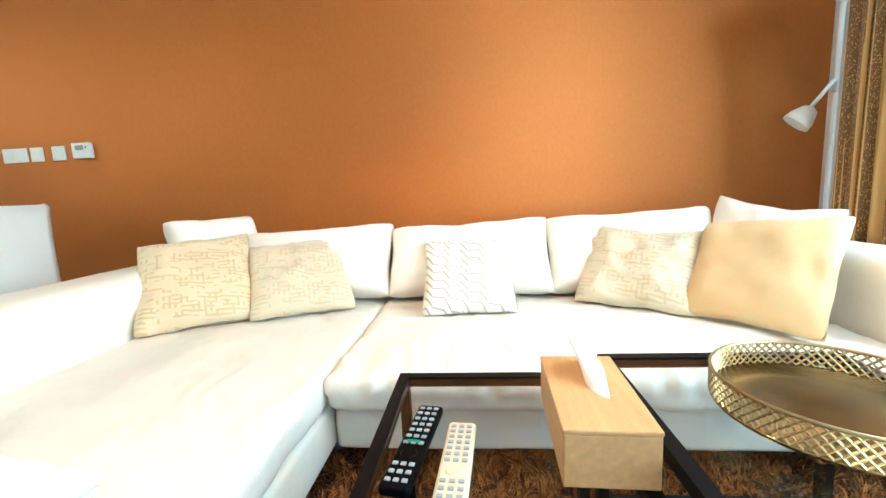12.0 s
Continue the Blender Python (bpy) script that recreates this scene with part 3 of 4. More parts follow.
def text_mesh(body, size, m, material, name, parent):
    cu = bpy.data.curves.new(name, "FONT")
    cu.body, cu.size, cu.extrude, cu.align_x, cu.align_y = body, size, 0.0004, "CENTER", "CENTER"
    tmp = bpy.data.objects.new("tmp", cu)
    me = bpy.data.meshes.new_from_object(tmp)
    bpy.data.objects.remove(tmp)
    me.transform(m)
    me.materials.append(material)
    ob = new(name, me)
    ob.parent = parent
    return ob


FACE = Matrix(((0, 0, -1, 0), (-1, 0, 0, 0), (0, 1, 0, 0), (0, 0, 0, 1)))


def knob(y, z, r, parent, x=-0.018):
    bm = rod((x, y, z), (x - 0.006, y, z), r * 1.08, n=28)
    rod((x - 0.006, y, z), (x - 0.028, y, z), r, r * 0.9, 28, bm)
    box(x - 0.030, x - 0.028, y - 0.0015, y + 0.0015, z, z + r * 0.8, bm=bm)
    return part("knob", bm, M_CHROME, parent, "round satin steel knob", False)


ov = thing("oven", (0, 0.3, 0.79), "brushed steel built-in oven with dark glass door", "oven")
cp = part("control_panel", box(-0.018, 0.02, 0.002, 0.593, 1.268, 1.393, 0.002), M_STEEL, ov)
knob(0.456, 1.327, 0.0175, cp)
knob(0.141, 1.327, 0.0175, cp)
for y in (0.398, 0.208):
    part("button", rod((-0.018, y, 1.328), (-0.024, y, 1.328), 0.0075, n=16), M_CHROME, cp)
part("display", box(-0.0195, -0.0178, 0.235, 0.365, 1.306, 1.352), M_BLACKGLOSS, cp, "black clock display")
text_mesh("16:44", 0.024, Matrix.Translation((-0.0202, 0.298, 1.331)) @ FACE, M_DISPLAY, "digits", cp).matrix_parent_inverse = Matrix.Identity(4)
part("upper_gap", box(-0.004, 0.02, 0.004, 0.591, 1.2565, 1.267), M_BLACK, ov)
dr = part("door", box(-0.0175, 0.004, 0.002, 0.593, 0.876, 1.256, 0.002), M_BLACKGLOSS, ov, "black glass oven door")
part("inner_window", box(-0.0185, -0.0174, 0.0765, 0.4945, 0.9085, 1.1895), M_BGLASS, dr, "dark tinted glass window")
for z in (1.034, 1.043):
    part("rack_rod", box(-0.0190, -0.0184, 0.080, 0.43, z, z + 0.002), M_STEEL, dr)
hb = box(-0.050, -0.034, 0.002, 0.566, 1.222, 1.252, 0.005, seg=3)
box(-0.034, -0.0185, 0.004, 0.040, 1.226, 1.250, 0.002, bm=hb)
box(-0.034, -0.0185, 0.528, 0.564, 1.226, 1.250, 0.002, bm=hb)
part("handle", hb, M_BAR, dr, "flat wide steel handle bar")
bt = part("bottom_trim", box(-0.018, 0.02, 0.002, 0.593, 0.79, 0.874, 0.002), M_STEEL, ov)
part("emblem", box(-0.0188, -0.0178, 0.27, 0.325, 0.846, 0.854), M_BLACK, bt)
mw = thing("microwave", (0, 0.3, 1.4), "brushed steel built-in microwave with black window", "microwave")
mf = box(-0.016, 0.02, 0.002, 0.593, 1.398, 1.450)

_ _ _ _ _

■ **BRIEF**:
Extract every line of the data exactly; pictures stay out.

■ **RESULT FOR THIS EXERCISE**:
12.0 s
Continue the Blender Python (bpy) script that recreates this scene with part 3 of 4. More parts follow.
def text_mesh(body, size, m, material, name, parent):
    cu = bpy.data.curves.new(name, "FONT")
    cu.body, cu.size, cu.extrude, cu.align_x, cu.align_y = body, size, 0.0004, "CENTER", "CENTER"
    tmp = bpy.data.objects.new("tmp", cu)
    me = bpy.data.meshes.new_from_object(tmp)
    bpy.data.objects.remove(tmp)
    me.transform(m)
    me.materials.append(material)
    ob = new(name, me)
    ob.parent = parent
    return ob


FACE = Matrix(((0, 0, -1, 0), (-1, 0, 0, 0), (0, 1, 0, 0), (0, 0, 0, 1)))


def knob(y, z, r, parent, x=-0.018):
    bm = rod((x, y, z), (x - 0.006, y, z), r * 1.08, n=28)
    rod((x - 0.006, y, z), (x - 0.028, y, z), r, r * 0.9, 28, bm)
    box(x - 0.030, x - 0.028, y - 0.0015, y + 0.0015, z, z + r * 0.8, bm=bm)
    return part("knob", bm, M_CHROME, parent, "round satin steel knob", False)


ov = thing("oven", (0, 0.3, 0.79), "brushed steel built-in oven with dark glass door", "oven")
cp = part("control_panel", box(-0.018, 0.02, 0.002, 0.593, 1.268, 1.393, 0.002), M_STEEL, ov)
knob(0.456, 1.327, 0.0175, cp)
knob(0.141, 1.327, 0.0175, cp)
for y in (0.398, 0.208):
    part("button", rod((-0.018, y, 1.328), (-0.024, y, 1.328), 0.0075, n=16), M_CHROME, cp)
part("display", box(-0.0195, -0.0178, 0.235, 0.365, 1.306, 1.352), M_BLACKGLOSS, cp, "black clock display")
text_mesh("16:44", 0.024, Matrix.Translation((-0.0202, 0.298, 1.331)) @ FACE, M_DISPLAY, "digits", cp).matrix_parent_inverse = Matrix.Identity(4)
part("upper_gap", box(-0.004, 0.02, 0.004, 0.591, 1.2565, 1.267), M_BLACK, ov)
dr = part("door", box(-0.0175, 0.004, 0.002, 0.593, 0.876, 1.256, 0.002), M_BLACKGLOSS, ov, "black glass oven door")
part("inner_window", box(-0.0185, -0.0174, 0.0765, 0.4945, 0.9085, 1.1895), M_BGLASS, dr, "dark tinted glass window")
for z in (1.034, 1.043):
    part("rack_rod", box(-0.0190, -0.0184, 0.080, 0.43, z, z + 0.002), M_STEEL, dr)
hb = box(-0.050, -0.034, 0.002, 0.566, 1.222, 1.252, 0.005, seg=3)
box(-0.034, -0.0185, 0.004, 0.040, 1.226, 1.250, 0.002, bm=hb)
box(-0.034, -0.0185, 0.528, 0.564, 1.226, 1.250, 0.002, bm=hb)
part("handle", hb, M_BAR, dr, "flat wide steel handle bar")
bt = part("bottom_trim", box(-0.018, 0.02, 0.002, 0.593, 0.79, 0.874, 0.002), M_STEEL, ov)
part("emblem", box(-0.0188, -0.0178, 0.27, 0.325, 0.846, 0.854), M_BLACK, bt)
mw = thing("microwave", (0, 0.3, 1.4), "brushed steel built-in microwave with black window", "microwave")
mf = box(-0.016, 0.02, 0.002, 0.593, 1.398, 1.450)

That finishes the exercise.